»»
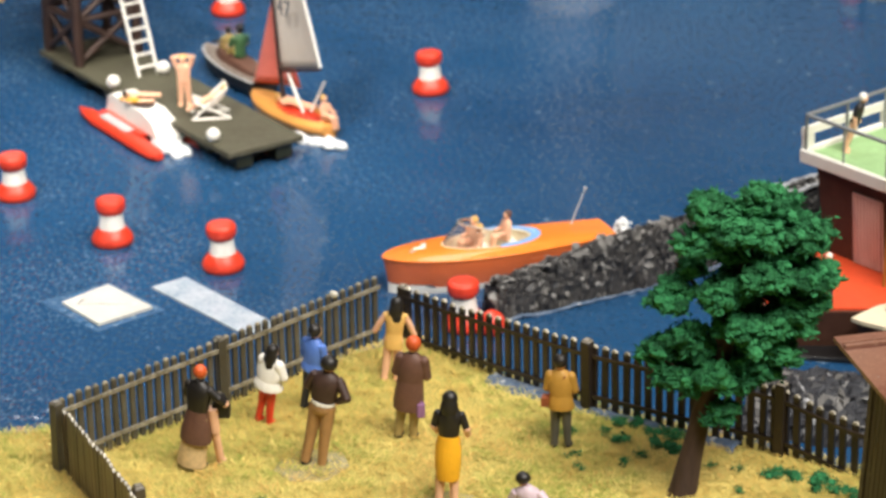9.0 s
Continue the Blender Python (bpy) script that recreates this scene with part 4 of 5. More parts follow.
def build_ship():
    at = place(-94.6, 699.2, 0, -37.0)
    ship = thing("ship", at, "dark brown pleasure ship with red deck and green sun deck", "ship")
    W = 30.3
    # hull
    bm = B()
    deck = [(-2.5, 4), (6.0, -23), (9.5, -30), (17, -31), (W + 4, -12), (W + 4, 60), (-2.5, 60)]
    low = [(0, 4), (7.5, -21), (10.5, -27), (16.5, -28), (W + 2, -10), (W + 2, 60), (0, 60)]
    loft(bm, [[(*p, -1) for p in low], [(*p, 9.6) for p in deck]], smooth=False)
    part("hull", bm, "hull", ship)
    bm = B()
    prism(bm, [(-2.0, 3), (6.3, -22.5), (9.8, -29.2), (16.8, -30.2), (W + 3, -11.5), (W + 3, 2), (-1, 4)], 9.4, 10.1)
    part("main_deck", bm, "deck_red", ship, "bright orange-red deck")
    bm = B()
    for p in ((6.5, -21), (8.0, -25.5), (10.5, -28.5), (15, -29.5), (19, -27)):
        rod(bm, (*p, 10), (*p, 11.6), 0.8, 0.6, 8)
        ball(bm, (*p, 11.8), (0.85, 0.85, 0.4), 0, 8, 4)
    part("bollard", bm, "black", ship)
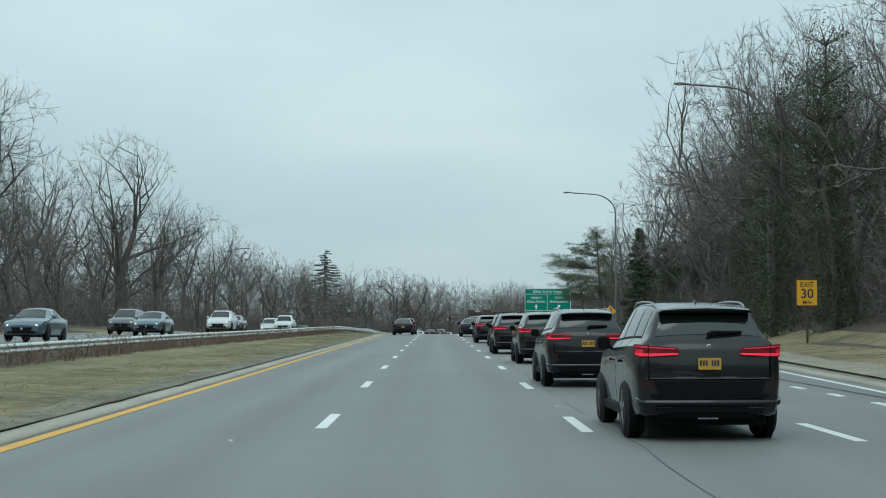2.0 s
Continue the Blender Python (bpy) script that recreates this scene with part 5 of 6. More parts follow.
««
## DESCRIPTION OF THE TASK
Select all lines with the word "that" from the entries above.

## REPLY
Continue the Blender Python (bpy) script that recreates this scene with part 4 of 5. More parts follow.
Continue the Blender Python (bpy) script that recreates this scene with part 5 of 6. More parts follow.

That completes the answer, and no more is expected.